Dun Telve and Dun Troddan were probably built between 2,000 and 2,500 years ago.
They attracted considerable interest in the 1700s and 1800s because of their remarkable preservation. In 1885 they were among the earliest monuments to be passed into State care. At the time they needed urgent action to stop them falling down, but remained in a remarkably fine state of preservation.
Dun Telve is more than 20m in diameter, and part of it still stands 10m high. Its standing section reveals a cross-section of the broch’s construction. Two concentric drystone walls are tied together by large horizontal slabs, which also form the floors of narrow galleries between the inner and outer walls.
A winding stone stair leads to the top of the tower, with openings giving access to upper floors. The top floor would have been about 9m above ground level.
Dun Troddan only stands to 7.4m high, but is better preserved than Dun Telve overall.
While Dun Telve reveals valuable evidence for broch construction, Dun Troddan provides clues as to how the broch was used. The interior floor unusually has surviving evidence of a number of holes for upright posts and a hearth. Built into the hearth is a broken quern-stone which would have been used for grinding corn.
The ground floor is generally thought to have been the main living area. But the encircling wall is poorly finished at the lower level, compared to the upper levels. It may well have once held livestock, with human residents on upper floors.
It’s highly unusual for two Iron Age brochs to stand so close together.

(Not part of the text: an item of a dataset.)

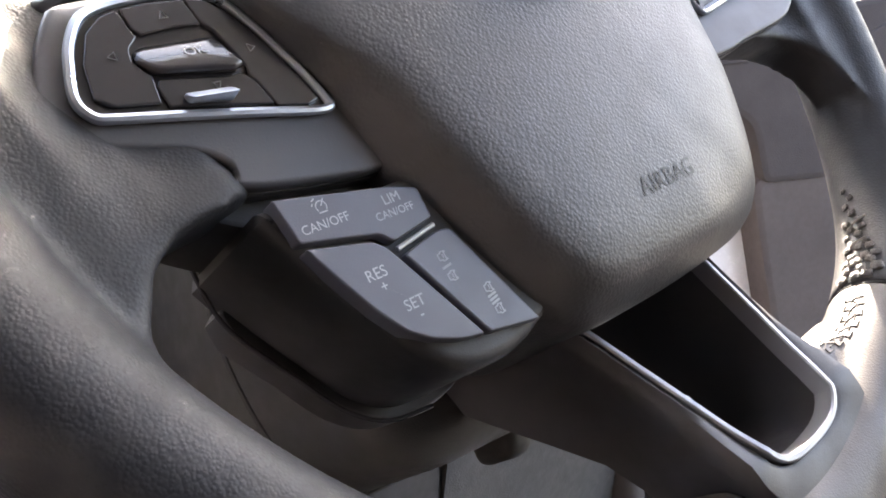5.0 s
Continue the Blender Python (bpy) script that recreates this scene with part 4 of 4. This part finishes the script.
def tree(label, m, leaf, high, wide, count, seed, second=None, low=.18):
    rnd = random.Random(seed)
    tr = thing("tree", label, "tree", m, group="trees in the yard")
    limbs = [sweep([(0, 0, 0), (.05, 0, high * .3), (0, .05, high * .6), (.05, 0, high * .9)], lambda s: circle(.16 * (1 - .8 * s), 8), False, (0, 1, 0))]
    tips = []
    for i in range(26):
        a, h = rnd.uniform(0, 6.28), rnd.uniform(low, .88) * high
        r = wide * (1.05 - .6 * (h / high)) * rnd.uniform(.6, 1.0)
        e = Vector((r * math.cos(a), r * math.sin(a), h + rnd.uniform(.1, .5) * r * .6))
        limbs.append(sweep([(0, 0, h - .2), e * .5 + Vector((0, 0, h * .5 + .05)), e], lambda s: circle(.05 * (1 - .85 * s), 5), False, (.3, .2, 1)))
        tips.append((Vector((0, 0, h)), e))
    part("trunk", join(*limbs), BARK, tr)
    groups = [(leaf, count)] + ([(second, count // 2)] if second else [])
    for material, num in groups:
        verts, faces = [], []
        for k in range(num):
            s, e = rnd.choice(tips)
            c = s.lerp(e, rnd.uniform(.25, 1.05)) + Vector((rnd.gauss(0, .22), rnd.gauss(0, .22), rnd.gauss(-.05, .22))) * wide * .45
            u = Vector((rnd.gauss(0, 1), rnd.gauss(0, 1), rnd.gauss(0, .6))).normalized()
            v = u.cross(Vector((rnd.gauss(0, 1), rnd.gauss(0, 1), rnd.gauss(0, 1)))).normalized()
            z = rnd.uniform(.035, .08)
            n = len(verts)
            verts += [c - u * z * 1.4, c + v * z * .55, c + u * z * 1.4, c - v * z * .55]
            faces.append((n, n + 1, n + 2, n + 3))
        me = bpy.data.meshes.new("crown")
        me.from_pydata([tuple(q) for q in verts], [], faces)
        me.materials.append(material)
        ob = new("crown", me)
        ob.parent = tr
    return tr


tree("green leafy tree with drooping feathery branches", Matrix.Translation((14.0, 20.75, GROUND)), LEAF, 8.0, 4.2, 90000, 3)
tree("young tree turning from green to orange", Matrix.Translation((19.3, 3.3, GROUND)), LEAF_LIGHT, 6.0, 1.1, 12000, 5, LEAF_RED, .3)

Only a distance of about 500m separates Dun Telve, near the river, from Dun Troddan, set on a terrace in the hillside a little further up the glen.
Brochs are Iron Age structures – a type of complex roundhouse found only in Scotland. There are over 500 known examples, mostly in northern and western Scotland and the islands.
Dun Telve and Dun Troddan are among just four brochs which still stand close to their original height, along with Mousa in Shetland and Dun Carloway in Lewis.